→ **REQUIREMENTS**: Everything in the listing below from the line containing "carried.location, carried.rotation_quaternion = m.translation, q" through the line containing "scene.view_settings.use_white_balance |= len(values)" should be repeated exactly; leave out every other line.

--- START RECORDED DATA ---

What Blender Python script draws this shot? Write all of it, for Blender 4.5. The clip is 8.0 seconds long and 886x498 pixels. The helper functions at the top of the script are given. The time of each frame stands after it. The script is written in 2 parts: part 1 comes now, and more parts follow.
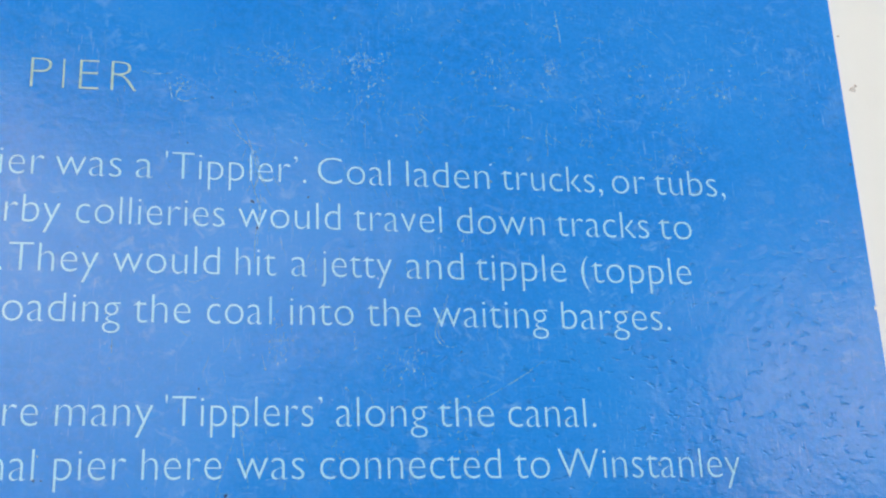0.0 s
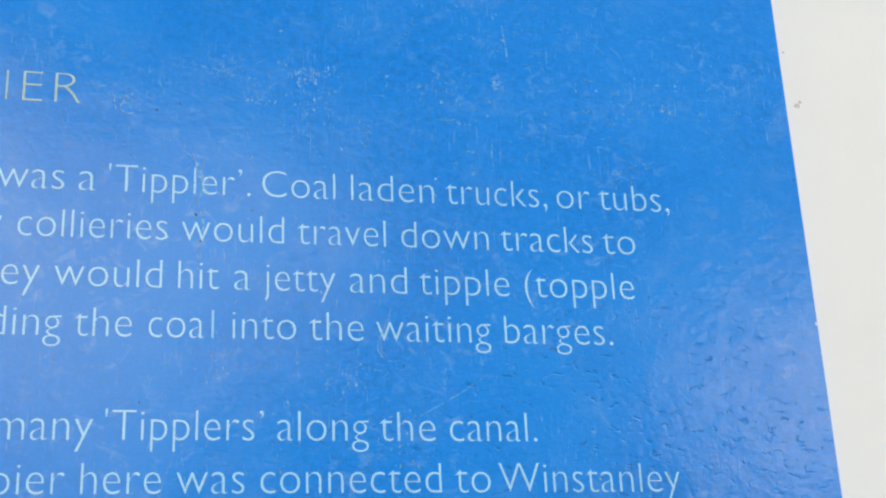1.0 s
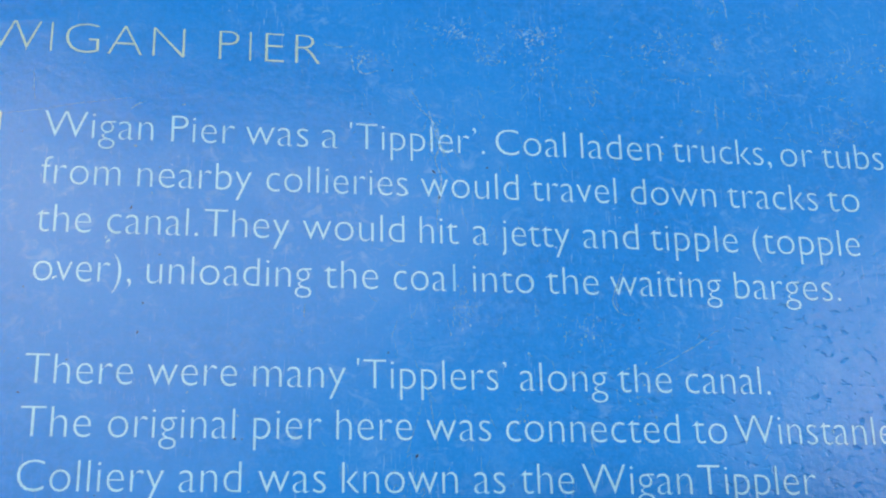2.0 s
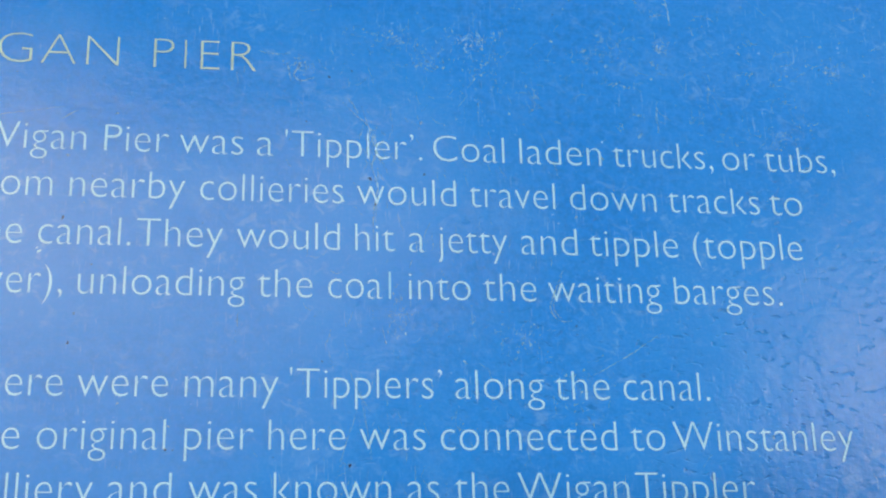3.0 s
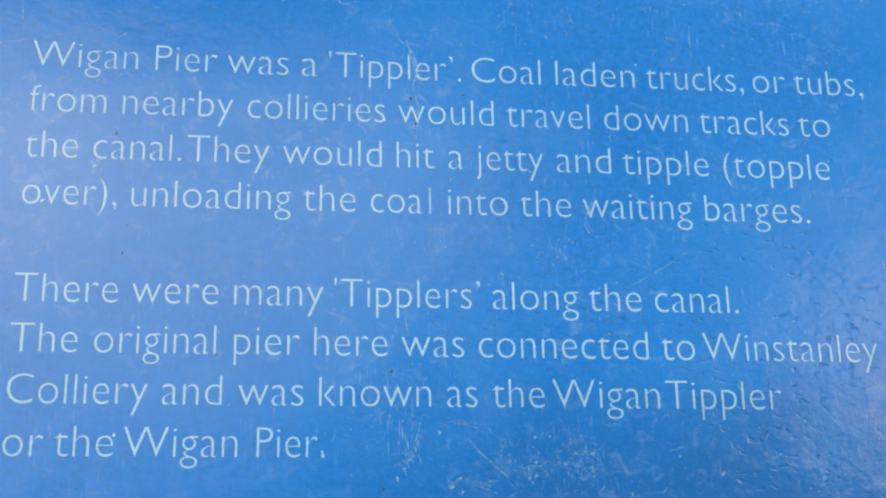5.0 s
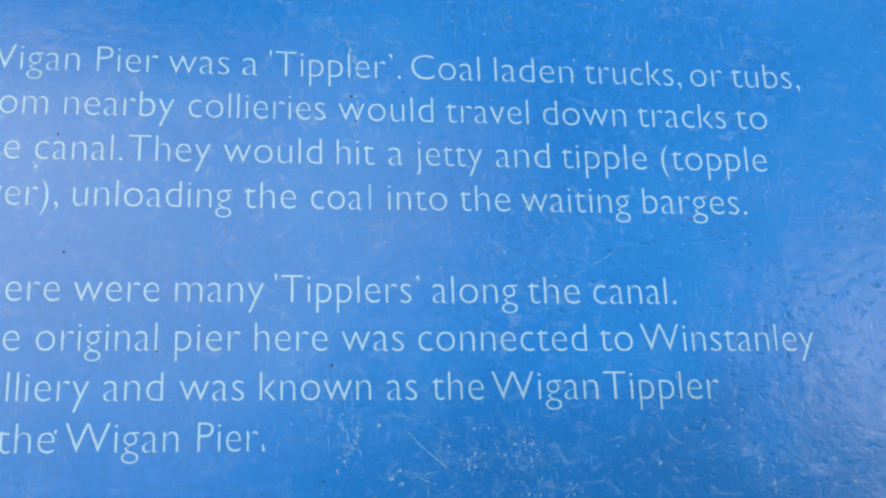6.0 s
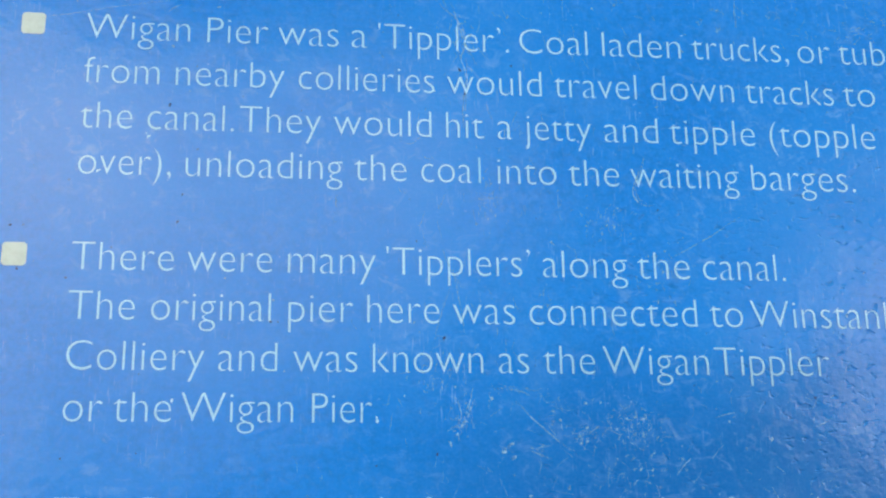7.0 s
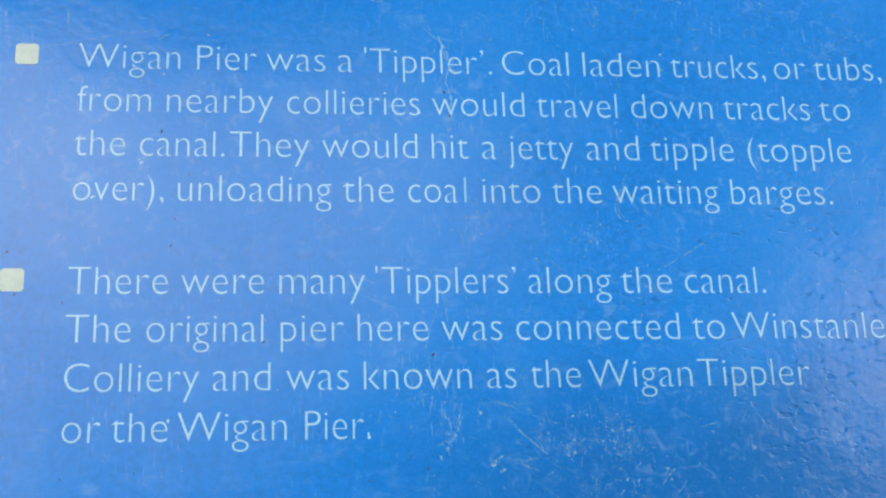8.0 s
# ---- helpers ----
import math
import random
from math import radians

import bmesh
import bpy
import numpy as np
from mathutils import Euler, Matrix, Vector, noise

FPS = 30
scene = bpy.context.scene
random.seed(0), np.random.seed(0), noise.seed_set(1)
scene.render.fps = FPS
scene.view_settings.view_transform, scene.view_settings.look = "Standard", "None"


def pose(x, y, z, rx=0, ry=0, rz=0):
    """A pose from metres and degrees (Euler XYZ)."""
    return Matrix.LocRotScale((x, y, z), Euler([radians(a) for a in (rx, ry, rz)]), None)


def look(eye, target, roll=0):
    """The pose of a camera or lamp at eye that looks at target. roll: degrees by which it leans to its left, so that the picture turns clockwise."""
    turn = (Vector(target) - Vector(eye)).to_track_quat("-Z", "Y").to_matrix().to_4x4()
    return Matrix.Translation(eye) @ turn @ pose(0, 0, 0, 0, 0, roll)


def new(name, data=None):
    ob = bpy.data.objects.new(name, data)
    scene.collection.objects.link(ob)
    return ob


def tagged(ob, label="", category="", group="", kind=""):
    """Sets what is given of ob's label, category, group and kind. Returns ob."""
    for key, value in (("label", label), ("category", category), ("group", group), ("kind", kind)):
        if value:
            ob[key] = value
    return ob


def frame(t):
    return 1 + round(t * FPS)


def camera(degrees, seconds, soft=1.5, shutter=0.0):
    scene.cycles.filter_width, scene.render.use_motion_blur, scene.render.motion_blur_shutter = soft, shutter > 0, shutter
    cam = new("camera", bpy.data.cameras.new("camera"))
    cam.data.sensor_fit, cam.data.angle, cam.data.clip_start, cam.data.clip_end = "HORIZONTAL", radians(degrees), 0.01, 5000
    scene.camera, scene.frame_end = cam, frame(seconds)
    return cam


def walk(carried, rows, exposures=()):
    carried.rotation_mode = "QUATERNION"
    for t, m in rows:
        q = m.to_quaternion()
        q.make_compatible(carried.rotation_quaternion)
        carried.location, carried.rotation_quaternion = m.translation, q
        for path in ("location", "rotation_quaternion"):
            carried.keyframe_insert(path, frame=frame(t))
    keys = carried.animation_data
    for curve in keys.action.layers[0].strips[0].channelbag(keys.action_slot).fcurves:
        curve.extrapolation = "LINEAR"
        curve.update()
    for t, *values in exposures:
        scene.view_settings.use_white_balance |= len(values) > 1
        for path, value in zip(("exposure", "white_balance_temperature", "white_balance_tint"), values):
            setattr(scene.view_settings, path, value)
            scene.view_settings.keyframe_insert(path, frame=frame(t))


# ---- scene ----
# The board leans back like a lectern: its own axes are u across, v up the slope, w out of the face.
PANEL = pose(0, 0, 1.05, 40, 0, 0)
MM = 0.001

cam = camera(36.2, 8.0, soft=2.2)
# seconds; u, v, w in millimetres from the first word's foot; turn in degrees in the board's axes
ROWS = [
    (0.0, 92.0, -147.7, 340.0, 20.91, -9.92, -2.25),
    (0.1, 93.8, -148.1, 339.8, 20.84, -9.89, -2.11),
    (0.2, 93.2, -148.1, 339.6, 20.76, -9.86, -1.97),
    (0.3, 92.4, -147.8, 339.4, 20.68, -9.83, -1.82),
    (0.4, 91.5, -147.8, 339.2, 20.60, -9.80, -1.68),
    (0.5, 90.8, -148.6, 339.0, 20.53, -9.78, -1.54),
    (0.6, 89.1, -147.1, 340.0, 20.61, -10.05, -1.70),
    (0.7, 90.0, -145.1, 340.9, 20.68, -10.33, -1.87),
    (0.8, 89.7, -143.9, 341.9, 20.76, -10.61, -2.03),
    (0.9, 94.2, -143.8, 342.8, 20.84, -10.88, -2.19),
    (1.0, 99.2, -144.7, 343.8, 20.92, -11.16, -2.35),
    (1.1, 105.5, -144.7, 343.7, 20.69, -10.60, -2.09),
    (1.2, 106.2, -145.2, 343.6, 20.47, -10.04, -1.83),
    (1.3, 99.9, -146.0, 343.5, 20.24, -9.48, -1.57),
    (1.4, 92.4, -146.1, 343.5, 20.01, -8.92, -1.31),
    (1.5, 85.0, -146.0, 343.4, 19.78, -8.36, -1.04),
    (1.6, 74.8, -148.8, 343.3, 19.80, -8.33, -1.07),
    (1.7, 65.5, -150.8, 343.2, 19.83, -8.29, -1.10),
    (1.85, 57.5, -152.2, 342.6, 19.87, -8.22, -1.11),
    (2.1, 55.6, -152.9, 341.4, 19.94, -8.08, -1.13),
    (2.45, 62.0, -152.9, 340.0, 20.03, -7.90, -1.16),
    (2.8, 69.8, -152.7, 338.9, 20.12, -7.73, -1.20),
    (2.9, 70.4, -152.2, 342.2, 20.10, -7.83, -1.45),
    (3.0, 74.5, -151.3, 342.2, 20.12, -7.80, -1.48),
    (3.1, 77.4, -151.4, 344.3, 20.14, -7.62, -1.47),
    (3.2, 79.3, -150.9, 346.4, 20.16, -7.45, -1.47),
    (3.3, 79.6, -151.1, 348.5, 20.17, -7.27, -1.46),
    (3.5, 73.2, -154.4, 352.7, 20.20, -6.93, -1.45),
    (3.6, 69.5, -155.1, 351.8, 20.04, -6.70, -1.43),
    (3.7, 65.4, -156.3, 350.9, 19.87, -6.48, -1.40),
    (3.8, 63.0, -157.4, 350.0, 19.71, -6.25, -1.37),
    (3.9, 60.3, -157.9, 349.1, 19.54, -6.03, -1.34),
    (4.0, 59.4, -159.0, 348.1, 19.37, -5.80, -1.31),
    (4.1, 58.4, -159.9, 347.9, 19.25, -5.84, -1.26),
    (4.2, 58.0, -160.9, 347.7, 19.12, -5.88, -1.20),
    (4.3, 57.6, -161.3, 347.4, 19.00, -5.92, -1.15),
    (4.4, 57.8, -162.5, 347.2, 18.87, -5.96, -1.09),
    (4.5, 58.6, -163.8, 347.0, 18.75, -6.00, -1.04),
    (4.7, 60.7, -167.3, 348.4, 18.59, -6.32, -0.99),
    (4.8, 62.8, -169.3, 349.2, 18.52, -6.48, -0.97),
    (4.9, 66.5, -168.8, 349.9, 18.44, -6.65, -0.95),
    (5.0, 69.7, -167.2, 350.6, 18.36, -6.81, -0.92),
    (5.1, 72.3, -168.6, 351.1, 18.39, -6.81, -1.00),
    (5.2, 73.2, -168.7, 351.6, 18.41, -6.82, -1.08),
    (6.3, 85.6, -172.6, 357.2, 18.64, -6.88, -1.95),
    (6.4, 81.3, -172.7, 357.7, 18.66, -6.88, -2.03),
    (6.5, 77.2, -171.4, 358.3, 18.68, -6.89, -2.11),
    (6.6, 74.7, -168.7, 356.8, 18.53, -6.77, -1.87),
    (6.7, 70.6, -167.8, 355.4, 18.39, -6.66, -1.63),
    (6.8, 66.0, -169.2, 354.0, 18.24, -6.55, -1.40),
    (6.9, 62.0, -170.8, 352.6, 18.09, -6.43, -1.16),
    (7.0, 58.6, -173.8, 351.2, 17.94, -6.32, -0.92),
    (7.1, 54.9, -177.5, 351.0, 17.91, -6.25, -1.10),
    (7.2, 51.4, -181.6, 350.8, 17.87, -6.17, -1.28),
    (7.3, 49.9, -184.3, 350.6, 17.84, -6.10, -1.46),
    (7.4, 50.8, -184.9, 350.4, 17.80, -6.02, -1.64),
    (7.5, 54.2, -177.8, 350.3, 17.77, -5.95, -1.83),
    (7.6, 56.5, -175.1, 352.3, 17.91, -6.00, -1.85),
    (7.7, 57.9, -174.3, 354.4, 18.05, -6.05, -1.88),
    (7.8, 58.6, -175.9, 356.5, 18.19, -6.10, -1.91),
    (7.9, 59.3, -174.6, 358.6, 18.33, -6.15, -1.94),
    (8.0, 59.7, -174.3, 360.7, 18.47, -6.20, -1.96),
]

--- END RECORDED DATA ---

→ **OUTPUT FOR THIS TASK**:
        carried.location, carried.rotation_quaternion = m.translation, q
        for path in ("location", "rotation_quaternion"):
            carried.keyframe_insert(path, frame=frame(t))
    keys = carried.animation_data
    for curve in keys.action.layers[0].strips[0].channelbag(keys.action_slot).fcurves:
        curve.extrapolation = "LINEAR"
        curve.update()
    for t, *values in exposures:
        scene.view_settings.use_white_balance |= len(values) > 1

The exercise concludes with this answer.